■ Input material:
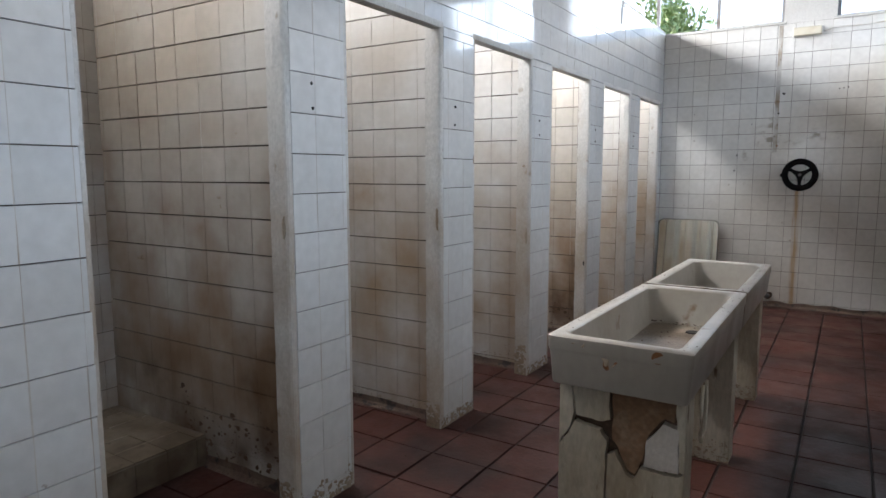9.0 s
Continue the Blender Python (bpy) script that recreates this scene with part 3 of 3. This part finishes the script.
# ---- things ----
def trough(at, length, label, height, w=0.47, drain=True):
    """A long fireclay washing trough; its own origin at the near left corner on the floor."""
    d, t = 0.17, 0.05
    ob = thing("washing_trough", label, "sink", at, group="washing troughs")
    bm = bmesh.new()

    def ring(inset, z, taper=0.0):
        r = 0.014 if inset < t else 0.045
        pts = []
        for cx, cy, a0 in ((w - inset - r, length - inset - r, 0), (inset + r, length - inset - r, 90), (inset + r, inset + r, 180), (w - inset - r, inset + r, 270)):
            for a in (0, 30, 60, 90):
                q = radians(a0 + a)
                pts.append(bm.verts.new((cx + r * math.cos(q), cy + r * math.sin(q), z)))
        return pts
    prof = [(0.03, height - d), (0.016, height - d), (0.012, height - d + 0.006), (0.005, height - 0.06), (0.002, height - 0.05), (0.0, height - 0.045), (0.0, height - 0.005), (0.005, height),
            (t - 0.012, height), (t - 0.002, height - 0.003), (t + 0.003, height - 0.01), (t + 0.016, height - 0.15), (t + 0.03, height - 0.168), (t + 0.06, height - 0.172)]
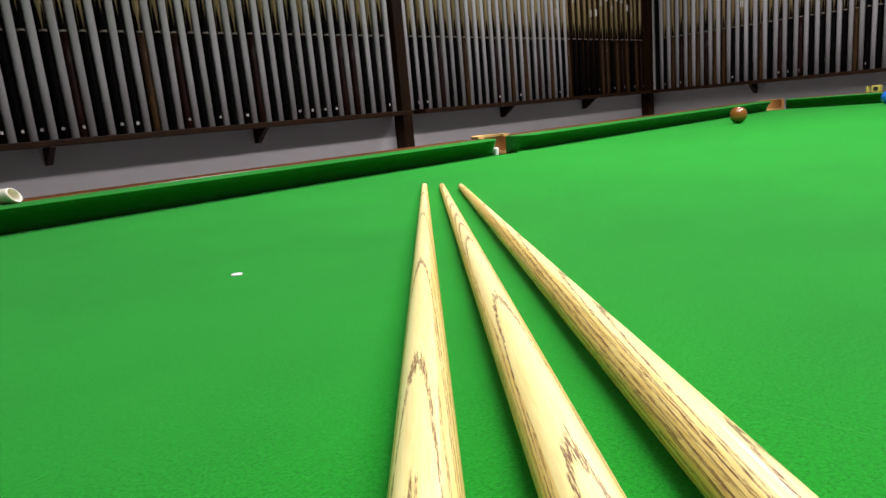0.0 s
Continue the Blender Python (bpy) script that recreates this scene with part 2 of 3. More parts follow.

■ Brief: Provide only the number of lines in the records containing the string "Continue".

■ Output below: 2